**Problem to work on**
Only the lines from the line that has "More parts follow." through the line that has "3.2, 0.25, 2)" should be reproduced, exactly and with both ends kept.
** Begin Extracted entries **
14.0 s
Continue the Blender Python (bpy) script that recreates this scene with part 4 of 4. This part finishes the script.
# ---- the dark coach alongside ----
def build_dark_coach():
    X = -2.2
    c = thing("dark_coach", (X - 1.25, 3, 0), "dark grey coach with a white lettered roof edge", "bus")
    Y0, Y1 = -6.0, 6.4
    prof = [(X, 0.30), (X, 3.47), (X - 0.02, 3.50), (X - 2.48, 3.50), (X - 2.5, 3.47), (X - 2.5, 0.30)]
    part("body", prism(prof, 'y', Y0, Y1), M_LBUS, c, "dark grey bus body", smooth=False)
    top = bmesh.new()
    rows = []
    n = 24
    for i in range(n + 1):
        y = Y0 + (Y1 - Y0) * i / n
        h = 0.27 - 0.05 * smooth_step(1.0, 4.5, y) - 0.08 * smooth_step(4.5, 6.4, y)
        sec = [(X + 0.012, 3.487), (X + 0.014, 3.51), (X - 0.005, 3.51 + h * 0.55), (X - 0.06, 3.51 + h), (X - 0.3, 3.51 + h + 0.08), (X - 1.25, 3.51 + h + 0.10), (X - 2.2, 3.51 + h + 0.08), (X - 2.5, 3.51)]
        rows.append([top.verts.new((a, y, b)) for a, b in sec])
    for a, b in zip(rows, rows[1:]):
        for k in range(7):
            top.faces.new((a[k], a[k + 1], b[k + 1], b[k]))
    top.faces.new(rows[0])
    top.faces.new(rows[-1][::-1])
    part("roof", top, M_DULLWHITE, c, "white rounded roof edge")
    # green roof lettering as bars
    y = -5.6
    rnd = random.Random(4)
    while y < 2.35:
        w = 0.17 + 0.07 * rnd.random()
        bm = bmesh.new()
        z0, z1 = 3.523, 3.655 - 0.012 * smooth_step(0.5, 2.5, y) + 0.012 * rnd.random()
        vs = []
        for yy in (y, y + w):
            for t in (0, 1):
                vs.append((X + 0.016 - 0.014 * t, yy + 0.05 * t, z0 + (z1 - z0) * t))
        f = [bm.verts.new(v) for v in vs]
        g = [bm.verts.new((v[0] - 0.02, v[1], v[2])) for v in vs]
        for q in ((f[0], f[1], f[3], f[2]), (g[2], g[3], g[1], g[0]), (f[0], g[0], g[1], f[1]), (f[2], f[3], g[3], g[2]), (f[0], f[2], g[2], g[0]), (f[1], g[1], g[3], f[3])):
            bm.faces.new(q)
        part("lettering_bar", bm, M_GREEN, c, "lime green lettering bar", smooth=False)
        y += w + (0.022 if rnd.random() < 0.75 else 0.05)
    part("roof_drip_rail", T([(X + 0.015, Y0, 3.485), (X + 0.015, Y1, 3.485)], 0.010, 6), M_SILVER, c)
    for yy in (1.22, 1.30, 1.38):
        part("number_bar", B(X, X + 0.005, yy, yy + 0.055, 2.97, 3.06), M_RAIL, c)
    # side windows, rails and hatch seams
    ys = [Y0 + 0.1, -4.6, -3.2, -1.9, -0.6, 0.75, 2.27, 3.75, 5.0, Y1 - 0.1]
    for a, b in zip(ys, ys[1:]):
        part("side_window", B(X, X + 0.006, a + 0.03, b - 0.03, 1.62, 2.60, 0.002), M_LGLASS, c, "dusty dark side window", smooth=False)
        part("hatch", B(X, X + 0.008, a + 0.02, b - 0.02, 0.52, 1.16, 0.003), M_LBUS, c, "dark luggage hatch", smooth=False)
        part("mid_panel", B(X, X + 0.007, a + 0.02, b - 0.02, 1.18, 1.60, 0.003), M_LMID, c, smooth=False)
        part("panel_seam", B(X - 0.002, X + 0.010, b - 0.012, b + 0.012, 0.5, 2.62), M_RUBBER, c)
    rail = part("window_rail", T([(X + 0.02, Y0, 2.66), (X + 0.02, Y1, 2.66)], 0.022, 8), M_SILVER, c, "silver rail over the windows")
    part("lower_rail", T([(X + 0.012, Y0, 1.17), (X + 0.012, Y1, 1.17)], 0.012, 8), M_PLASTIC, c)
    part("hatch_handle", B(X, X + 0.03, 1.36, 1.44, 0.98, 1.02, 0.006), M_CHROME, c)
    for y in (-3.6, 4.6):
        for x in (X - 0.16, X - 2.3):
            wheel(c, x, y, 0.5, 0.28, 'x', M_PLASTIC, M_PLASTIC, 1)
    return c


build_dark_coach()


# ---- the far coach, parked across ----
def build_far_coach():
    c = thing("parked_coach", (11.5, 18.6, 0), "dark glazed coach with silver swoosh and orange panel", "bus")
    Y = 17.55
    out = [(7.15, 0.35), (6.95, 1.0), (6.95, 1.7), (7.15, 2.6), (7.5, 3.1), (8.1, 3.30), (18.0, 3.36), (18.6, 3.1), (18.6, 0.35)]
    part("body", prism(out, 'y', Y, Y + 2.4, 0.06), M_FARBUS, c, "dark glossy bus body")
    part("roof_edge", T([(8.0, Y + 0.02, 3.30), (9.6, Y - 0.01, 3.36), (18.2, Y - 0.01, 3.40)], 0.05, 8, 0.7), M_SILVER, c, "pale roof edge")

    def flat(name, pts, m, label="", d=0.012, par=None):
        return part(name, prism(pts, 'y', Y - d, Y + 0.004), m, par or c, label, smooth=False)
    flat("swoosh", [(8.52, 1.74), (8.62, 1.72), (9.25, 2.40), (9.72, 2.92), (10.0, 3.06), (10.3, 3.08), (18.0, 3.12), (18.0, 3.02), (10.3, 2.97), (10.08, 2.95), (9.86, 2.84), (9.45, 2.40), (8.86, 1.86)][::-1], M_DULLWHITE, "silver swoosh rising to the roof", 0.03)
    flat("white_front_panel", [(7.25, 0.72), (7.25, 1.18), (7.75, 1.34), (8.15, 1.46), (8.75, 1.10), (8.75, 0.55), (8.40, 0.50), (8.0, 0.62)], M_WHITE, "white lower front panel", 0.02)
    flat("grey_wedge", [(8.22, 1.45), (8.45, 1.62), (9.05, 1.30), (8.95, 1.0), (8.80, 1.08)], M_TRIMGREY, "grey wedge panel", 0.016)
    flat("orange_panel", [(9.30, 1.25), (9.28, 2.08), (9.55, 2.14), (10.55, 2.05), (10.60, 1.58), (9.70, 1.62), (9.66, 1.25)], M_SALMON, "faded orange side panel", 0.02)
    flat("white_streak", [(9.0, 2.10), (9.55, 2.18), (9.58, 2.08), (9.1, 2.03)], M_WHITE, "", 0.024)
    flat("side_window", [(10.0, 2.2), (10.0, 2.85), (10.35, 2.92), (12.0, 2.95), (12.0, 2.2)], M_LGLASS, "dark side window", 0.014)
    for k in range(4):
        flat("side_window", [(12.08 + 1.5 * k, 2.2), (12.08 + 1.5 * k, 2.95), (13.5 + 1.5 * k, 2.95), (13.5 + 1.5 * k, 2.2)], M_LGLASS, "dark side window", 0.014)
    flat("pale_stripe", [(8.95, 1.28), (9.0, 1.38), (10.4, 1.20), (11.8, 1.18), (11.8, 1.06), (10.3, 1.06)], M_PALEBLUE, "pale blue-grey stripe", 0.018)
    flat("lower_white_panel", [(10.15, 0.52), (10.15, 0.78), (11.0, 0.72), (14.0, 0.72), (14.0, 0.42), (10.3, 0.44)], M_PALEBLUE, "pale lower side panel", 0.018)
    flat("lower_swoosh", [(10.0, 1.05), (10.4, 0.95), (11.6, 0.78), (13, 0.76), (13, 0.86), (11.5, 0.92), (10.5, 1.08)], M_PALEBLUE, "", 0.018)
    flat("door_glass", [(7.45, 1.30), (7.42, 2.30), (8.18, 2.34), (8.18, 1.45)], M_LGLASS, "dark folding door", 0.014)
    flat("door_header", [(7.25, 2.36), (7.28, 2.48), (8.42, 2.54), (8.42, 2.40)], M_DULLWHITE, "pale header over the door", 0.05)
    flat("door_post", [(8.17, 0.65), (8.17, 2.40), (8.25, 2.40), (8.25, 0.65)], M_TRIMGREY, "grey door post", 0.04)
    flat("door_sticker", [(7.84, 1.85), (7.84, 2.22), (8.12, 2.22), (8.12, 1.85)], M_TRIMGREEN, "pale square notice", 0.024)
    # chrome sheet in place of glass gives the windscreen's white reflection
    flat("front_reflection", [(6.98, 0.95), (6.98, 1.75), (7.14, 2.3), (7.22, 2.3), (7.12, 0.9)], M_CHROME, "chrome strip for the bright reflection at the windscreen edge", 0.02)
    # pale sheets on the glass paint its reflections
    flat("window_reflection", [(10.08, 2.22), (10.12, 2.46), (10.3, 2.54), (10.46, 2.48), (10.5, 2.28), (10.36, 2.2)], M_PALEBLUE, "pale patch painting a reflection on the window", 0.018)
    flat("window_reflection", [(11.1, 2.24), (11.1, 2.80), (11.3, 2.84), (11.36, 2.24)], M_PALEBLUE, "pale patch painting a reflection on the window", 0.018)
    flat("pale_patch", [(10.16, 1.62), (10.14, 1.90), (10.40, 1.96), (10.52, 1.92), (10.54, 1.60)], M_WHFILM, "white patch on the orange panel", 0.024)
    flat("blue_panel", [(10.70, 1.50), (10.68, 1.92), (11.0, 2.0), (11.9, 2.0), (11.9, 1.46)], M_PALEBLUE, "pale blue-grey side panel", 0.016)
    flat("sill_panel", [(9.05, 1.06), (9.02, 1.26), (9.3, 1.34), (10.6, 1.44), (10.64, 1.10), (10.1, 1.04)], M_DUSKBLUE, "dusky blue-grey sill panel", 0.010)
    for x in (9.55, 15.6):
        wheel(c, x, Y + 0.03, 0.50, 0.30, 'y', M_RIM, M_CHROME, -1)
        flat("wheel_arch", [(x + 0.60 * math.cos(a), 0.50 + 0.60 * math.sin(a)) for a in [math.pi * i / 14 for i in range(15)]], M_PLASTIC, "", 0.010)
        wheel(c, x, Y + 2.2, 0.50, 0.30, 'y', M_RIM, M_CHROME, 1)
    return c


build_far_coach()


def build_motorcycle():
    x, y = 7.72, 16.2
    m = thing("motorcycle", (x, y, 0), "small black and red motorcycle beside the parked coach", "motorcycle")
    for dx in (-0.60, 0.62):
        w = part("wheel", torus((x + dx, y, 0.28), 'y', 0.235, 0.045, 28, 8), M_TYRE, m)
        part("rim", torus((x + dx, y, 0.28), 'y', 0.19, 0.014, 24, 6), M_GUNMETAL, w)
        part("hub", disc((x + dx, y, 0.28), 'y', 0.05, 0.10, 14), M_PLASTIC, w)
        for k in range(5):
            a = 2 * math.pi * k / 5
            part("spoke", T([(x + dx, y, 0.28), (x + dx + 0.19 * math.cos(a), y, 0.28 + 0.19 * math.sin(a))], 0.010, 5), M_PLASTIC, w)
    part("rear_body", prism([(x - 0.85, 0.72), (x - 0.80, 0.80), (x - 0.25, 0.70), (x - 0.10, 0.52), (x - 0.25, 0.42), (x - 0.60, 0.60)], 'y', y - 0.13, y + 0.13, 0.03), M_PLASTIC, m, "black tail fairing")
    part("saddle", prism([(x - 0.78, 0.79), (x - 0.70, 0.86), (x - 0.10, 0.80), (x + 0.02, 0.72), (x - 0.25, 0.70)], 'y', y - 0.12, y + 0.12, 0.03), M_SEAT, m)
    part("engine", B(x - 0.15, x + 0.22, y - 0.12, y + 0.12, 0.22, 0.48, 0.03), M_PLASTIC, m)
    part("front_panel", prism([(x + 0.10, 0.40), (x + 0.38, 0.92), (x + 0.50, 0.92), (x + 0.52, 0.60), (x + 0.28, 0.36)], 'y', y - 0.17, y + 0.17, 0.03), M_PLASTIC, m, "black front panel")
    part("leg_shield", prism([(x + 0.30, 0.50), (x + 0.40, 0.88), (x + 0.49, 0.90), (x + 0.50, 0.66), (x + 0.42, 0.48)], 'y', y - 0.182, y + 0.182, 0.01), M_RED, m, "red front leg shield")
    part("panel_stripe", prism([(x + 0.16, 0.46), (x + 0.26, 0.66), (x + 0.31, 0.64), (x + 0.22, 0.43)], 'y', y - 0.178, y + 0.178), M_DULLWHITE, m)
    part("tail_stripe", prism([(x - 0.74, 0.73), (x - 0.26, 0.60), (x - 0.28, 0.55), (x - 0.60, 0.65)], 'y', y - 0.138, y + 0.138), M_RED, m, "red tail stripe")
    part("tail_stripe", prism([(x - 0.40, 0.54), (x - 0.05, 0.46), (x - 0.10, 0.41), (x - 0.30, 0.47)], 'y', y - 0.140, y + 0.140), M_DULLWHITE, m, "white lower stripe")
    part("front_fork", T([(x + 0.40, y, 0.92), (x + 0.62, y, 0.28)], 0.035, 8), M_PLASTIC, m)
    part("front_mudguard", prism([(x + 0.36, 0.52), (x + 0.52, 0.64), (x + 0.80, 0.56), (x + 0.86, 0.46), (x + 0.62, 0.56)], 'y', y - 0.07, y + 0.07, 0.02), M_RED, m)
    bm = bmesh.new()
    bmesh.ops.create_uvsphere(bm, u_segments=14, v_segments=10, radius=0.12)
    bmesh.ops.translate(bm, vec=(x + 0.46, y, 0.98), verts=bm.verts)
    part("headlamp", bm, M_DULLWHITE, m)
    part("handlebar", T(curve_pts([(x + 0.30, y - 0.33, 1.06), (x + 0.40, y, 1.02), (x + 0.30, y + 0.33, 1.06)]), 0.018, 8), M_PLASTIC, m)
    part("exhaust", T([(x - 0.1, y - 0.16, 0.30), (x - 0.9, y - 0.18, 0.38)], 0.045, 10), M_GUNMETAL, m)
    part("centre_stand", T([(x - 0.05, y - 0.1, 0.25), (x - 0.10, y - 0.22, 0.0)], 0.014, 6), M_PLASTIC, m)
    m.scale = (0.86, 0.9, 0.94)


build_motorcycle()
** End Extracted entries **
** Begin Extracted entries **
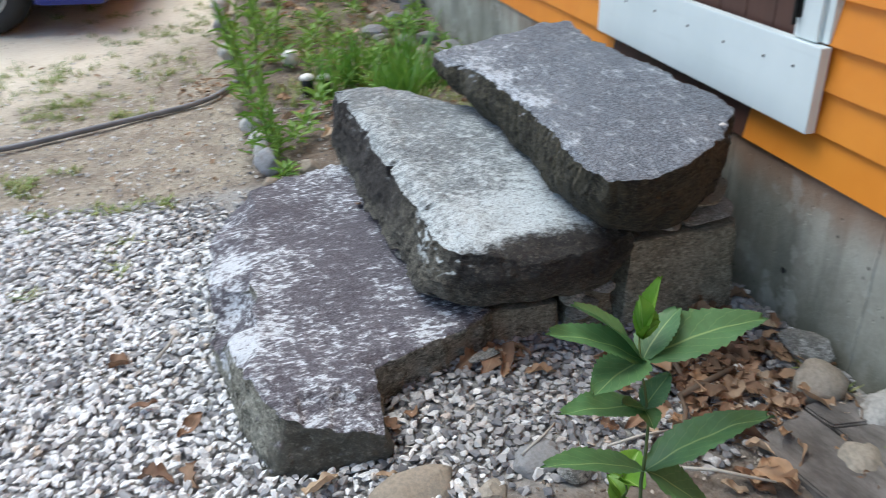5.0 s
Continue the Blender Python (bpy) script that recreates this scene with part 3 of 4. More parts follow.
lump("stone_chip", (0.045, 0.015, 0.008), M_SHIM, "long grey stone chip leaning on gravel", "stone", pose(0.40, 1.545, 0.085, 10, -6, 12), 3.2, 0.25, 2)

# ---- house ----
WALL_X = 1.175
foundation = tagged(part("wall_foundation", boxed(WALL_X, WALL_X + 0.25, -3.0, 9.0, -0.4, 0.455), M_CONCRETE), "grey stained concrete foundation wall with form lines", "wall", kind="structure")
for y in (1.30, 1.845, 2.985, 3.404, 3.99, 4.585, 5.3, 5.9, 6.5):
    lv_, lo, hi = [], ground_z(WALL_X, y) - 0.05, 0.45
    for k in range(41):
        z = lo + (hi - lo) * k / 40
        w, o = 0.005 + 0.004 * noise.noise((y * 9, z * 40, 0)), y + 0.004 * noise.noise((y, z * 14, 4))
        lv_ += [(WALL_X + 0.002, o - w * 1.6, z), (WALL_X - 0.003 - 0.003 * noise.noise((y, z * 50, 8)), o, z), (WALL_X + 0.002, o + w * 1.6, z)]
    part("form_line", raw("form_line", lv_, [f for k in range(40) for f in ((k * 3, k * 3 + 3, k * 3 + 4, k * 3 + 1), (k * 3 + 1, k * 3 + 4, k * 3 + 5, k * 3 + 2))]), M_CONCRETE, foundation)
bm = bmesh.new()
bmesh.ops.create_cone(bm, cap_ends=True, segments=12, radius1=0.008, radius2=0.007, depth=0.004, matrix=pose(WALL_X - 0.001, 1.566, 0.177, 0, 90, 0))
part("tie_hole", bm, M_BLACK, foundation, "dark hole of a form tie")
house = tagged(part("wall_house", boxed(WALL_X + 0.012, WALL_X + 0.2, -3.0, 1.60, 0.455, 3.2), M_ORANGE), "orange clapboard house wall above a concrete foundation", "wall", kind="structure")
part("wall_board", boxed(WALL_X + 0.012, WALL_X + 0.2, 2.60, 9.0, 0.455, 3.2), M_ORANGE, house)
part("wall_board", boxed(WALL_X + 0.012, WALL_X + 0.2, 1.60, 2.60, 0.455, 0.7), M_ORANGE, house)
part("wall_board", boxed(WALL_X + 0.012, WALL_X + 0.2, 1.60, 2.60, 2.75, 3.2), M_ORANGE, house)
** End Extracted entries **
**Right answer**
Continue the Blender Python (bpy) script that recreates this scene with part 3 of 4. More parts follow.
lump("stone_chip", (0.045, 0.015, 0.008), M_SHIM, "long grey stone chip leaning on gravel", "stone", pose(0.40, 1.545, 0.085, 10, -6, 12), 3.2, 0.25, 2)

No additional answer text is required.